By Josip Cermin and Steve Deaton
Although it is argued that we are the products of our environment, in this day and age, we tend to be the products of the technologies in our environment. Our evolution now runs in close parallel to the evolution of our technology. Whether it’s managing bank accounts and shopping lists, maintaining relationships by communicating via talking, texting, and e-mail, or even simply identifying a restaurant and navigating to lunch, we can now do it all from a single device.
In comparing the capabilities offered through technology today to what was available even a few years ago, one thing is evident: evolution is not an occasional occurrence in technology, it is technology’s constant state. Every advancement acts as a stepping stone toward the next—with no end in sight.
As the devices and apps that we interact with have evolved by leaps and bounds over the past 5 years, so too have the underlying technologies and infrastructure upon which they run. Wi-fi and Bluetooth are being used by everyone, everywhere, on practically every device, while 5 MHz wireless routers enable incredible speeds. We are/will be co-hosting servers on the web. The importance of such advancements is in the way technology will improve healthcare: by enabling the care cycle to function outside the walls of hospitals and clinics.

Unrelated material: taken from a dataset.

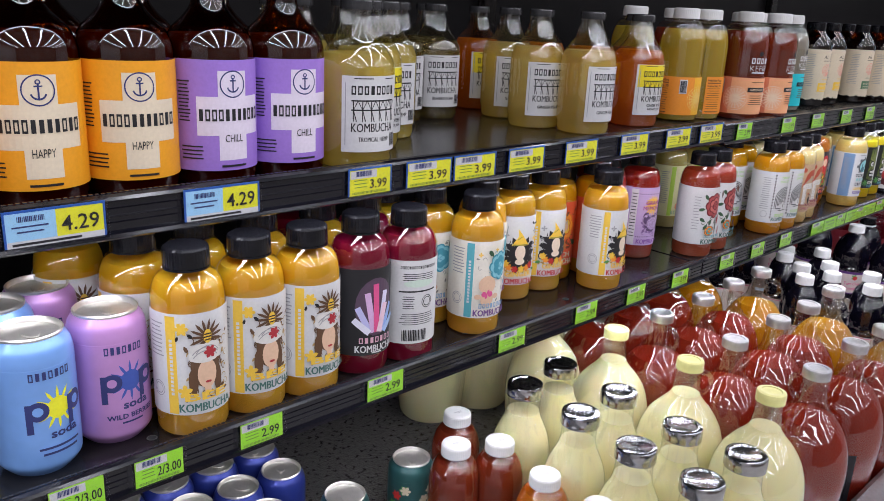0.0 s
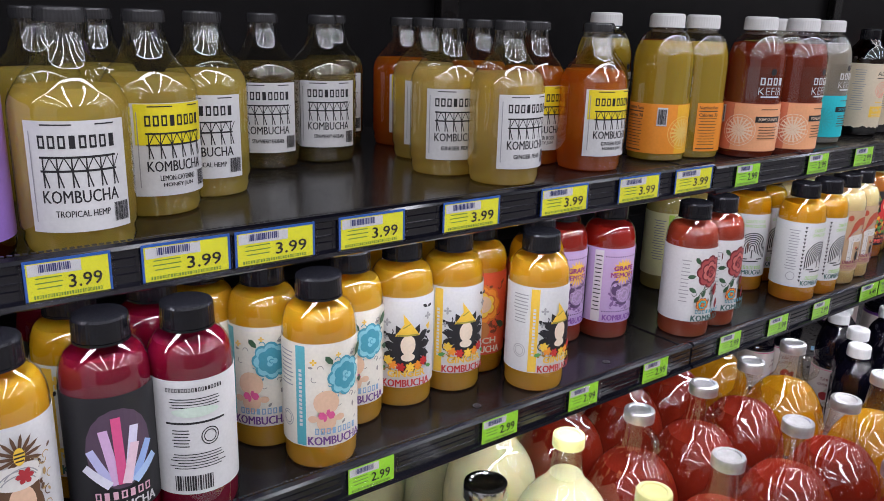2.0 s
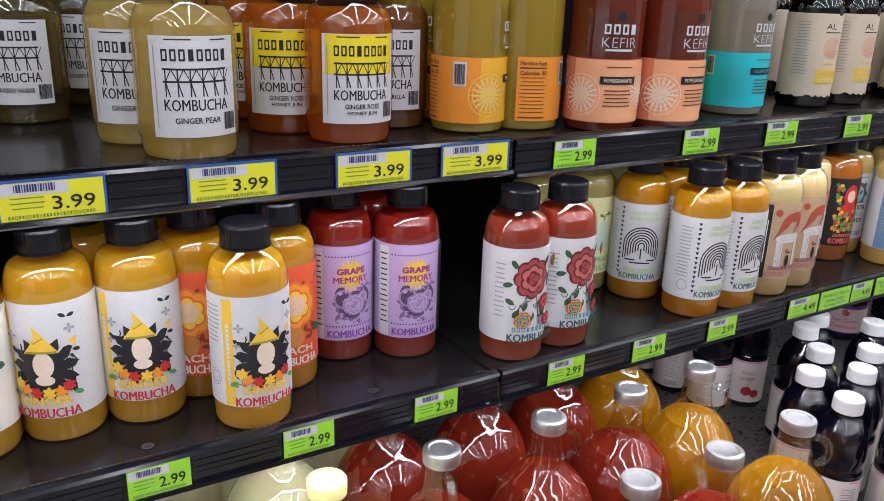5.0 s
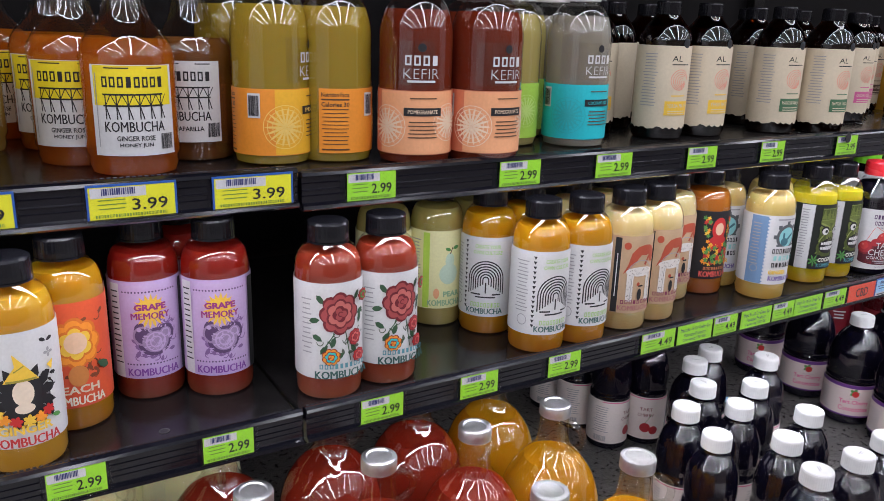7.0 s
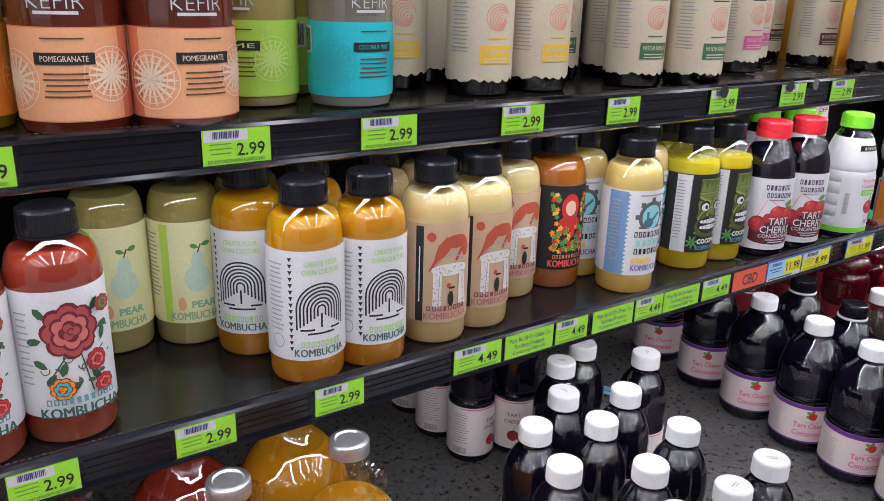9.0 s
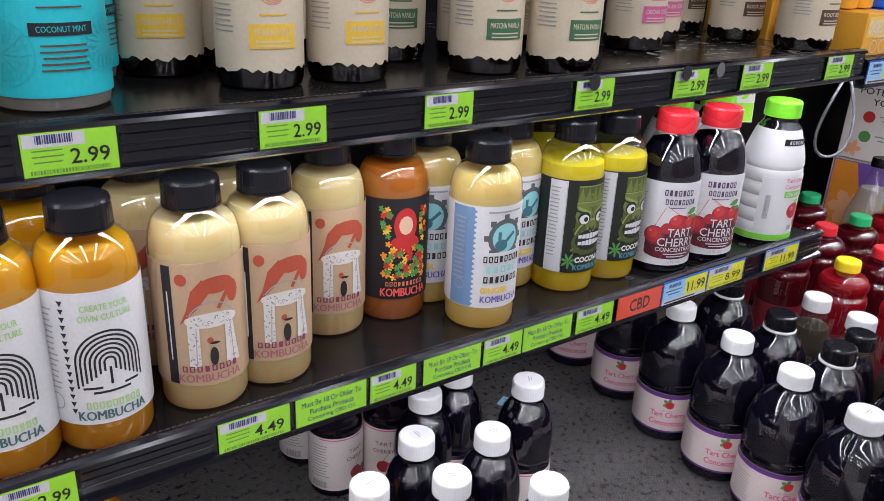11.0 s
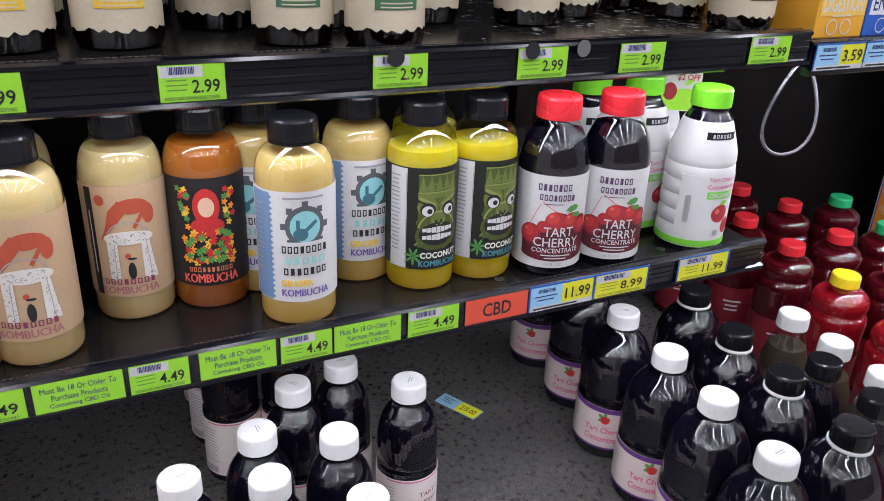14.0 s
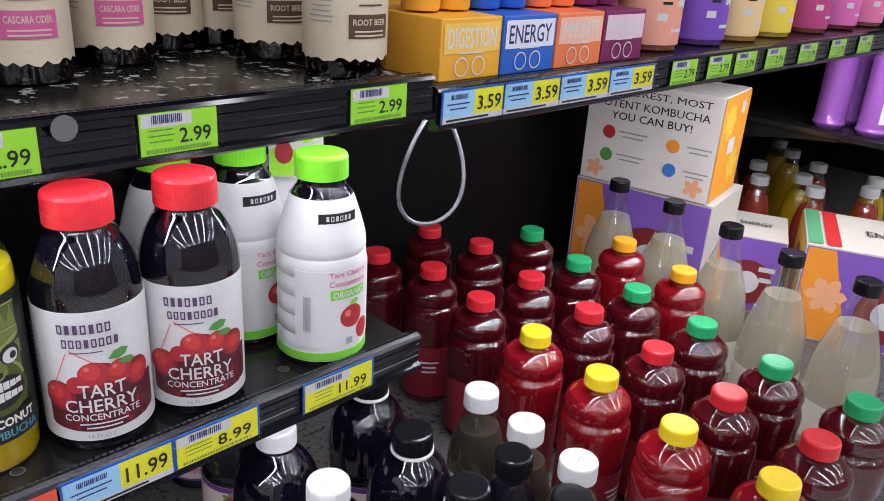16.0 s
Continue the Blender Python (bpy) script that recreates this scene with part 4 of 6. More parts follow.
gear = [(ink(0.10, 0.11, 0.12), [disc(0.004, 0.062, 0.0165, 0.0165)] + [rect(0.004 + 0.0175 * math.cos(radians(a)), 0.062 + 0.0175 * math.sin(radians(a)), 0.005, 0.005) for a in range(0, 360, 45)]), (ink(0.28, 0.62, 0.64), [disc(0.004, 0.062, 0.0125)]), (ink(0.05, 0.16, 0.20), [disc(0.000, 0.056, 0.006, 0.005), rect(-0.002, 0.064, 0.003, 0.007), line(0.003, 0.058, 0.013, 0.066, 0.003)]),
    (WHITE, [rect(0.004, 0.045, 0.040, 0.010)])]
glass_art = [(BLUE, [rect(-0.036, 0.044, 0.022, 0.087)] + [[[(-0.026, 0.0865 - 0.0045 * k), (-0.0225, 0.0843 - 0.0045 * k), (-0.026, 0.082 - 0.0045 * k)]] for k in range(19)])] + gear + [(GREY, [bars(0.003, 0.0845, 0.034, 1, 0.002, 0.0016), bars(-0.038, 0.078, 0.012, 14, 0.004, 0.0012), arc(-0.036, 0.02, 0.005, 0.0008)]), (BLACK, [words_bars(0.003, 0.044, 0.038, 0.0058, 8), words_bars(0.003, 0.026, 0.036, 0.0058, 7)]), (ink(0.30, 0.62, 0.60), [words_bars(0.003, 0.035, 0.034, 0.0058, 5)]), (GOLD, [say("GINGER", -0.004, 0.0165, 0.026, 0.0055, 0.04)]), (ink(0.16, 0.10, 0.36), [say("KOMBUCHA", 0.003, 0.0085, 0.038, 0.006, 0.04)])]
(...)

For too long we have talked about healthcare being behind other industries in technology adoption. Are we ready to leapfrog them now? The technologies are there. Google provides technologies that can improve healthcare. The Apple Genius Bar is another great example. For care providers and patients alike, these technologies will bring the advancements to healthcare.
A new standard for technology used by radiologists will involve the ability to freely read for hospitals and outside clinics from anywhere, with any device, through flexible and secure access to PACS functionalities on entirely web-based interfaces. All the necessary tools and more will be available in one place, allowing radiologists to be fully effective with nothing beyond a smartphone on hand.
Soon enough we will see one smartphone used for ordering baseball tickets, and then immediately changed over to an app that directs the savvy patient to the nearest doctor with the shortest wait and the best online reviews, just so they can get a flu vaccine before going to the game. This creates a tremendous opportunity for companies like ours to create software that not only connects the patient to the healthcare facility, but gives them the ability to interact and actually participate in the treatment cycle. Access to endless knowledge and interaction has offered today’s population control over the outcomes of their actions. The evolved patients of today will continue to pursue what technology has provided: a greater sense of engagement that leads to better decision-making and empowerment over their care plans.
In medical imaging, it is no longer a debate of “if” you are digital, it’s how fast, how integrated, and who can now securely access those images across the enterprise.
Beyond medical image acquisition, in the software stratosphere, the driving factors are now what types, how much, and how quickly information is exchanged, on-the-fly. The leaders now have zero download streaming access, and only the best have that access to all information and for all physicians and referrers, inside and outside of the healthcare system. The technology is there—it’s how we leverage it for healthcare. Considering the meaningful use requirements in healthcare’s future, it won’t be long before we see imaging done in the ambulance on the way to the hospital, with a patient’s suite opened and prepped, and the physician reviewing the patient’s records—all before they reach the hospital.
The focus on patient safety and improved outcomes has risen to new heights. And with the automation, connectivity, and faster, secure exchange of accurate data, healthcare facilities can achieve them.
As care teams continue to develop and radiology becomes a more integrated component in the care and treatment of patients, beyond the initial diagnosis, tools will need to evolve—to be smaller, faster, and more cost-effective.
Josip Cermin is the president and founder of Viztek. Steve Deaton is the vice president of Viztek.